Reactions to the governor’s decision Tuesday have not been hard to come by, but reactions from LGBT state employees — those actually affected by the order — have been scarce. KCUR did speak with Elle Boatman, a transgender woman who works at Wichita State University.

Witt had an explanation for the lack of media access when it comes to LGBT state employees.

“Frankly, I posted that in frustration because I had seven or eight — maybe even as many as nine — news organizations yesterday morning insist that we provide them names of state employees who could be affected by this rescission of the executive order,” he said. “Quite frankly, it’s a ridiculous request. These are people who can now get fired for being openly LGBT. I would not ask anyone to go on T.V. or on the radio or in print talking about this issue, given that they could talk today and be fired tomorrow.”

He said, generally, that affected Kansans are concerned and afraid.

“These are men and women with families, with homes and mortgages and car payments,” he said. “They’re Kansans.
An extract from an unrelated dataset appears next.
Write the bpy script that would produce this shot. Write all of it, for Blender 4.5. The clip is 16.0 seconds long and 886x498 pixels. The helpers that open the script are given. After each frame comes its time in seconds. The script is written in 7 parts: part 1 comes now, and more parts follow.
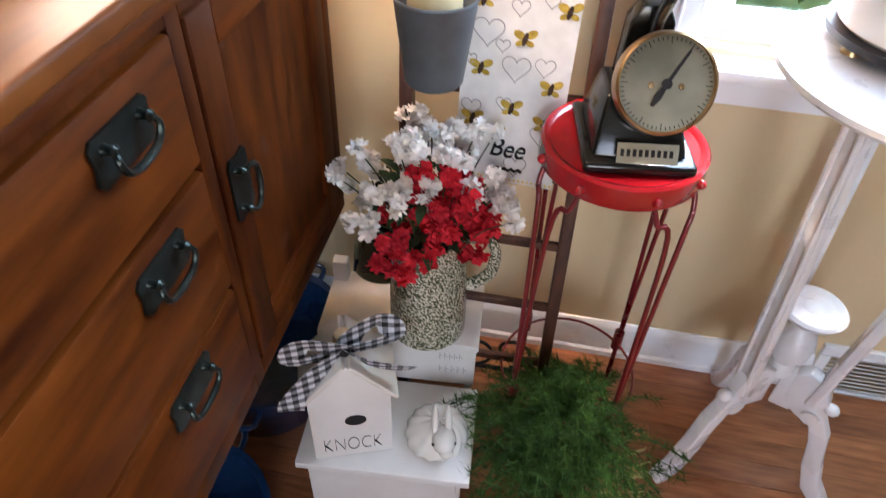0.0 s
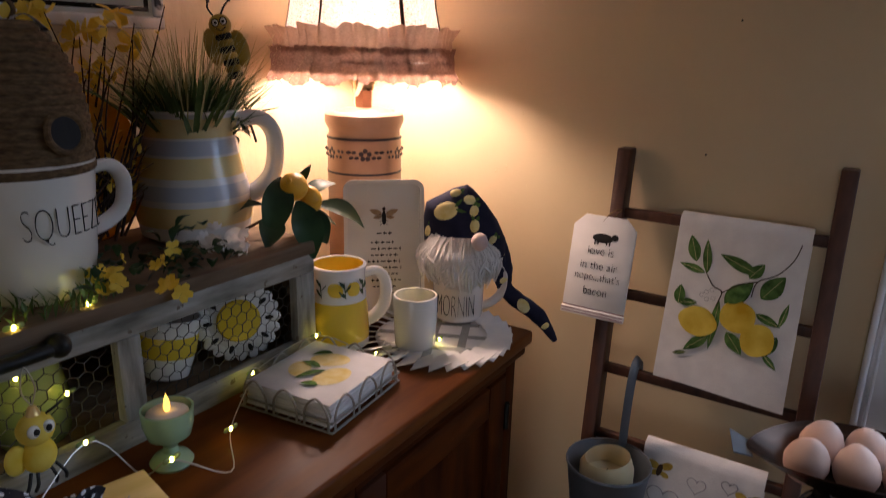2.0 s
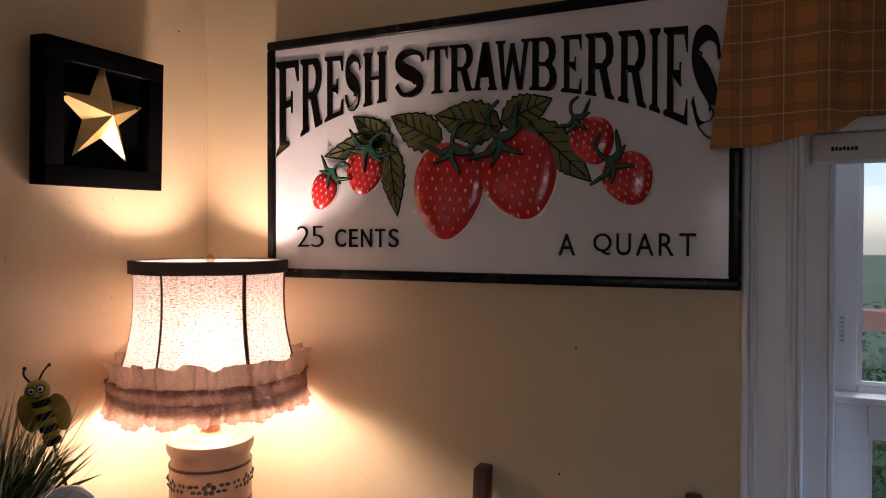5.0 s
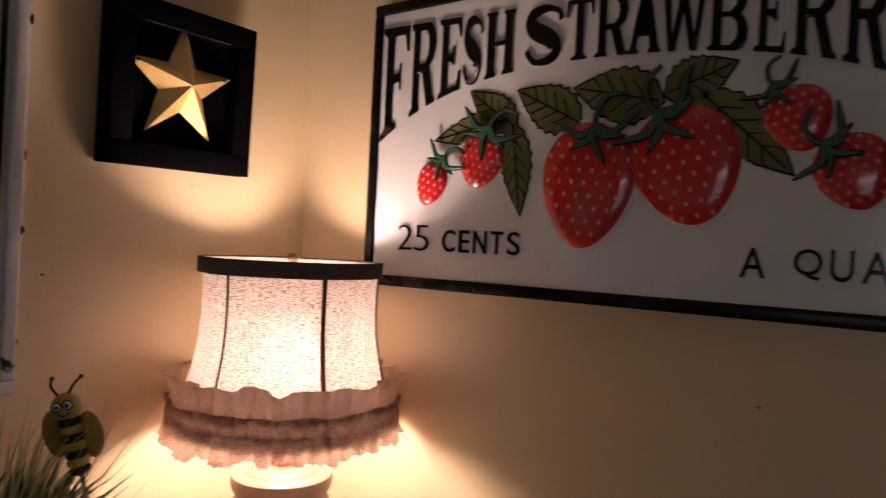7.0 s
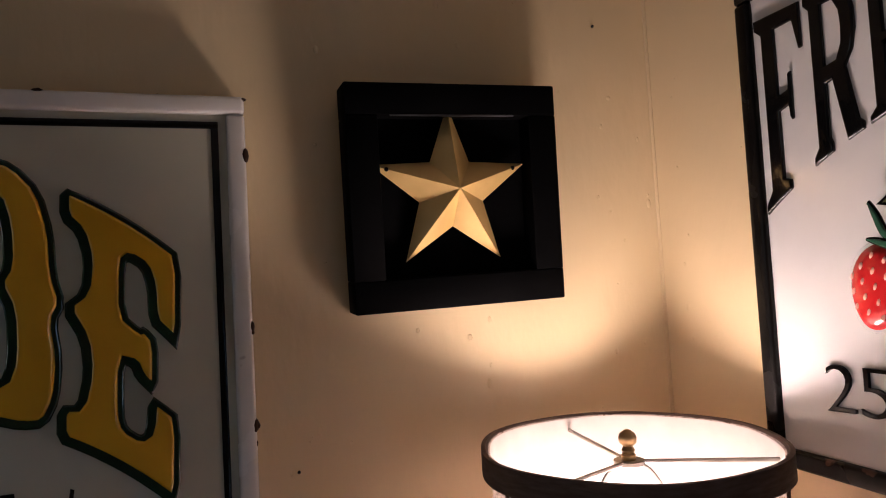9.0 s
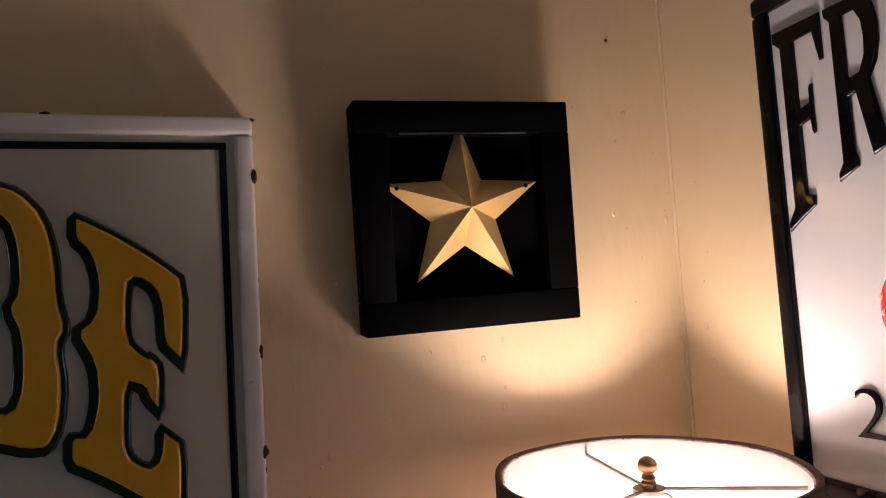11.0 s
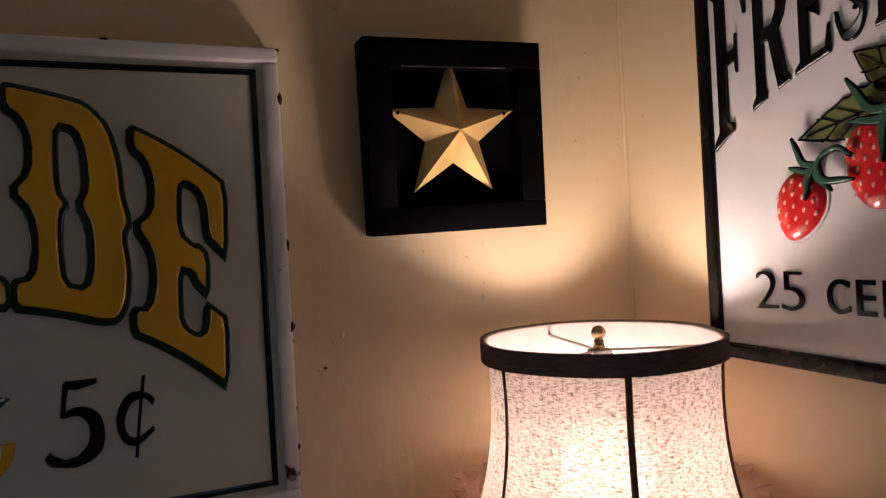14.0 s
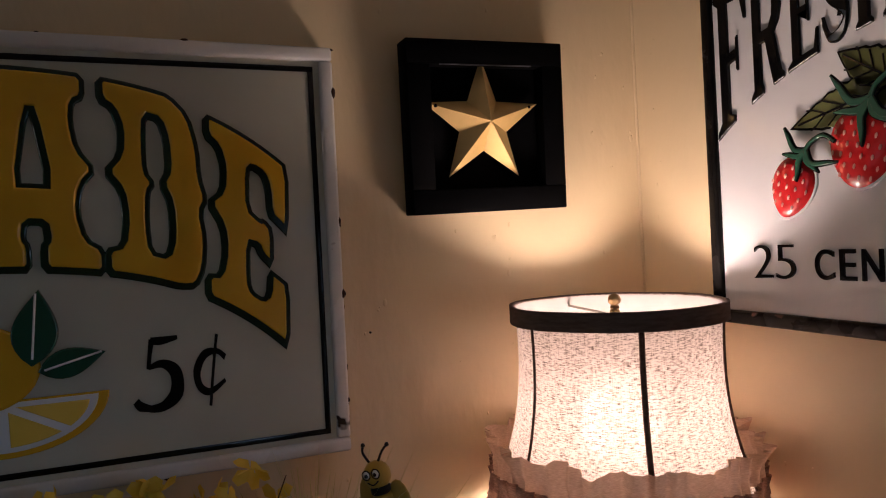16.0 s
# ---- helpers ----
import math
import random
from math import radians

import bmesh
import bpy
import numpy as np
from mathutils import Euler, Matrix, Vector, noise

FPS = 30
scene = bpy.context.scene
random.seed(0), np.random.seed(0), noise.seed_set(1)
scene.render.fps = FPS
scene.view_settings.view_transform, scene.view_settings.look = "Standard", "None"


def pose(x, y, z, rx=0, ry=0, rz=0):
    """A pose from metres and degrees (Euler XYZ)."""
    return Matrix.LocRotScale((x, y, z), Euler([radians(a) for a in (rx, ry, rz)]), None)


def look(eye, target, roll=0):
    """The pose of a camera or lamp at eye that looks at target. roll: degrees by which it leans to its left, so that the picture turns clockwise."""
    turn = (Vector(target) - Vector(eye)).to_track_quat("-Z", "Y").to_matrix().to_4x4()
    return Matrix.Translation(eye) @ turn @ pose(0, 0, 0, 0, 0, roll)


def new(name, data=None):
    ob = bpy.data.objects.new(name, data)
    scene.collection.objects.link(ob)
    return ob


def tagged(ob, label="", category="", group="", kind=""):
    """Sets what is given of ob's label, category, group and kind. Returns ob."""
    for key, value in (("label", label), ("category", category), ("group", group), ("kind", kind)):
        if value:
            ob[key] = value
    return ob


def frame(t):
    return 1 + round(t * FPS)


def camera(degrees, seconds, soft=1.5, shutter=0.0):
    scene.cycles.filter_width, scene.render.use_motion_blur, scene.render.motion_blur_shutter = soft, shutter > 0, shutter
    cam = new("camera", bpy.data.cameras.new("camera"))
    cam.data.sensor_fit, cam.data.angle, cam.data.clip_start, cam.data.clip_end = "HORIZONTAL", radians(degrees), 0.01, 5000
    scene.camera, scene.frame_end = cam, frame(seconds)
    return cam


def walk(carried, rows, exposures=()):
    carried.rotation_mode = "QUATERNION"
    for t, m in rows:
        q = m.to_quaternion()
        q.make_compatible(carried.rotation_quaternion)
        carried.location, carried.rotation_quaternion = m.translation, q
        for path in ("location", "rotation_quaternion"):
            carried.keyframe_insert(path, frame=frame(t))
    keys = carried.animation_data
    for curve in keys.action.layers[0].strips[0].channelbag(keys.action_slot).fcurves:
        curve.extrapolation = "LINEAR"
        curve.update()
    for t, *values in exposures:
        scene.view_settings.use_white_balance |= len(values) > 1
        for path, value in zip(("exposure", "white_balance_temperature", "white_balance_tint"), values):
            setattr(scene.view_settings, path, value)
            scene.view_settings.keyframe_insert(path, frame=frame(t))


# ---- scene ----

They’re human beings. Now, it doesn’t matter what the quality of their work is. It matters who they go home to at night.”

Equality Kansas and Planting Peace — a Topeka, Kansas, organization that promotes peace, including LGBT rights — are hosting a rally Saturday on the south lawn of the Kansas State Capitol. The protest will allow those affected to gather and vent, Witt said.

“People need an opportunity to come together and share their frustration and anger at what the governor has done,” he said. “We’re going to help them with that.”